Le segnalazioni arrivano (qualcuno suggerisce di cercare in stazione a Mestre) ma come spesso accade in questi casi, sono inattendibili. Le certezze, settimana dopo settimana, sono poche: si è allontanato a piedi, perché l’auto era parcheggiata in centro a Rua, e nessuno gli ha dato un passaggio.

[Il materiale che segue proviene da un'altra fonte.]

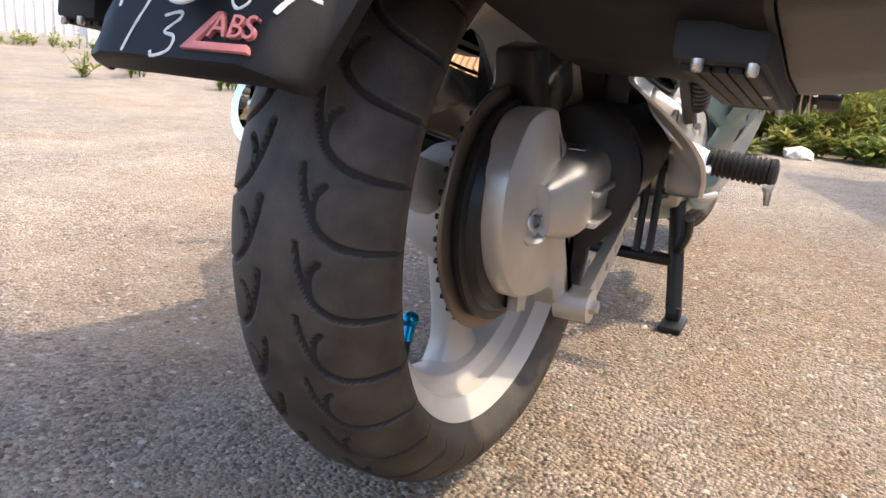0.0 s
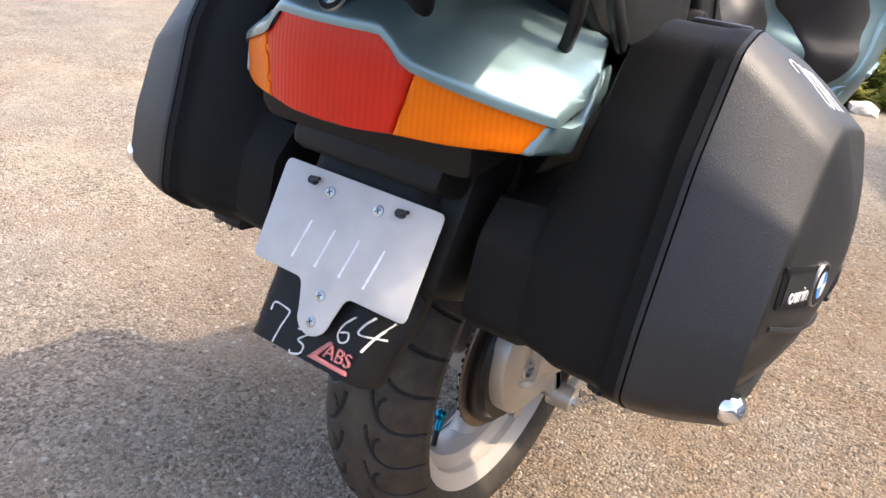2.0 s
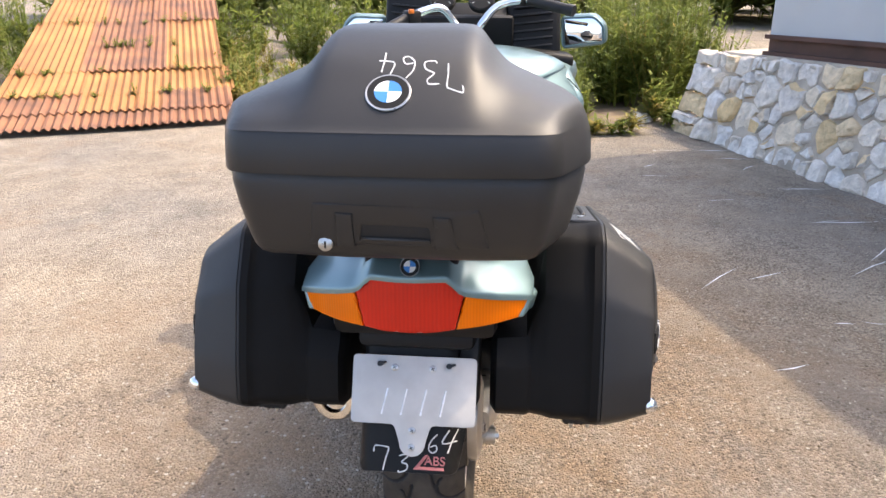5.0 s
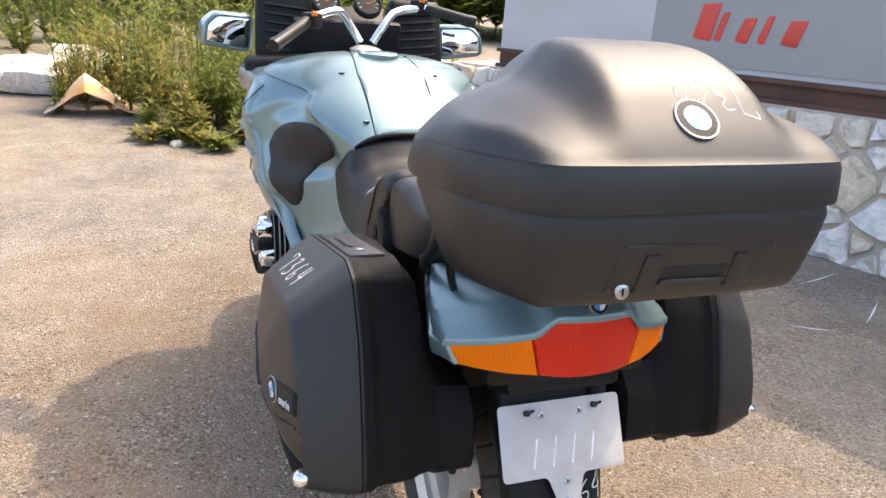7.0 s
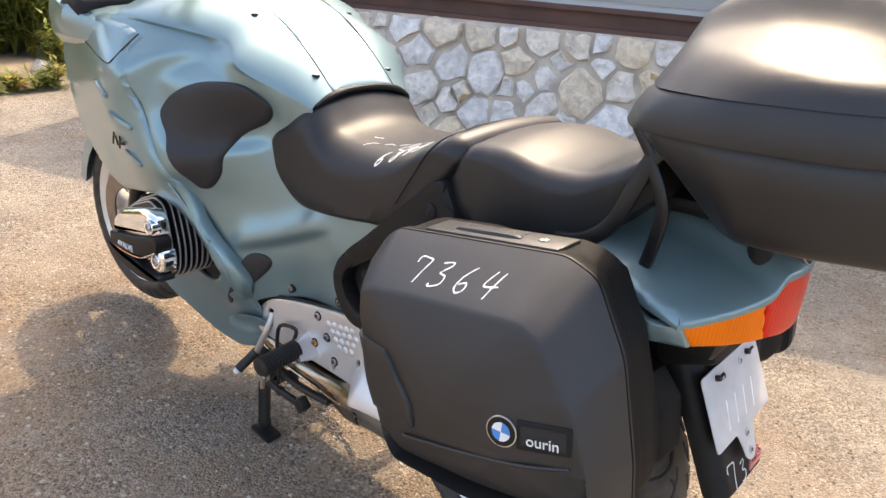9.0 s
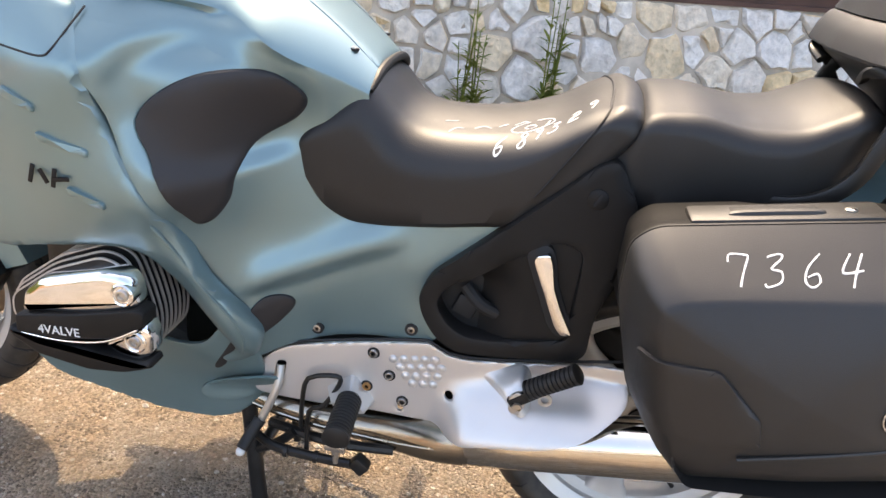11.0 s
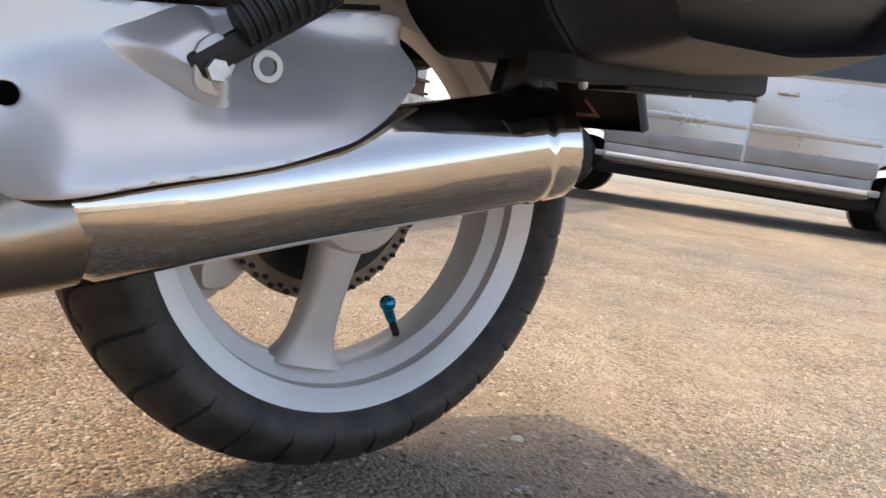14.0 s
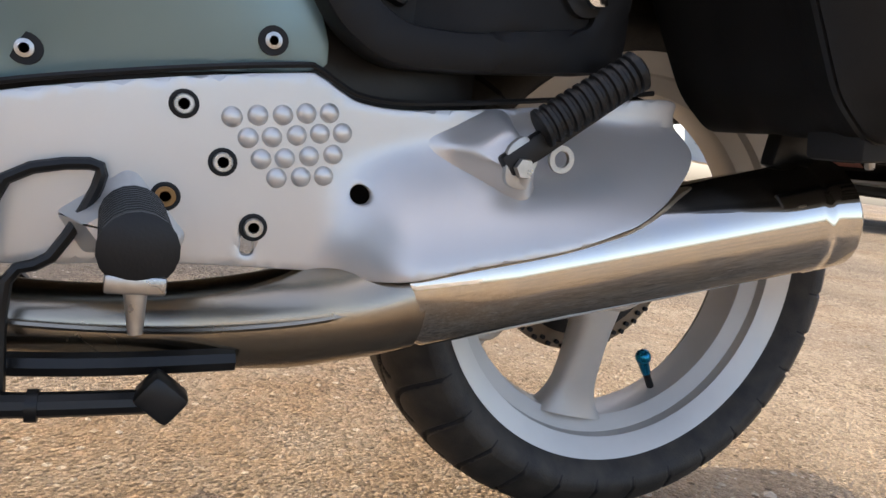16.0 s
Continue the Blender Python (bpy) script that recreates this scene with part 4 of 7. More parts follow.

Non risulta nemmeno che sia salito su autobus per Conegliano o per Treviso, e che da lì si sia allontanato in treno: è un’ipotesi nei primissimi giorni, ma dopo settimane senza lasciare tracce (bancomat, celle telefoniche o riprese di altre telecamere) l’idea è che possa essergli successo qualcosa lì, a pochi passi dal centro di Rua, tra le campagne ricoperte di boschi e puntellate di grotte.

Le nuove ricerche

Il primo dicembre 2025 segna una nuova fase nelle ricerche di Matteo: a Rua di Feletto arrivano i cani molecolari della Guardia di Finanza di Auronzo. I volontari cercano Vendramin anche a Conegliano, al laghetto di Pradella, piccolo specchio d’acqua a cui i coneglianesi sono particolarmente legati, non vicino a Rua di Feletto, ma raggiungibile a piedi in qualche ora.

Ancora una volta, nessuna delle piste suggerite porta a risultati concreti. Sono passati più di due mesi, e Matteo Vendramin è ancora quella sagoma che passeggia con le mani in tasca in centro a Rua. Gli amici non hanno mai smesso di cercarlo, la stagione può essere loro alleata: i boschi spogli potrebbero, finalmente, mostrare ciò che finora nessuno è riuscito a vedere.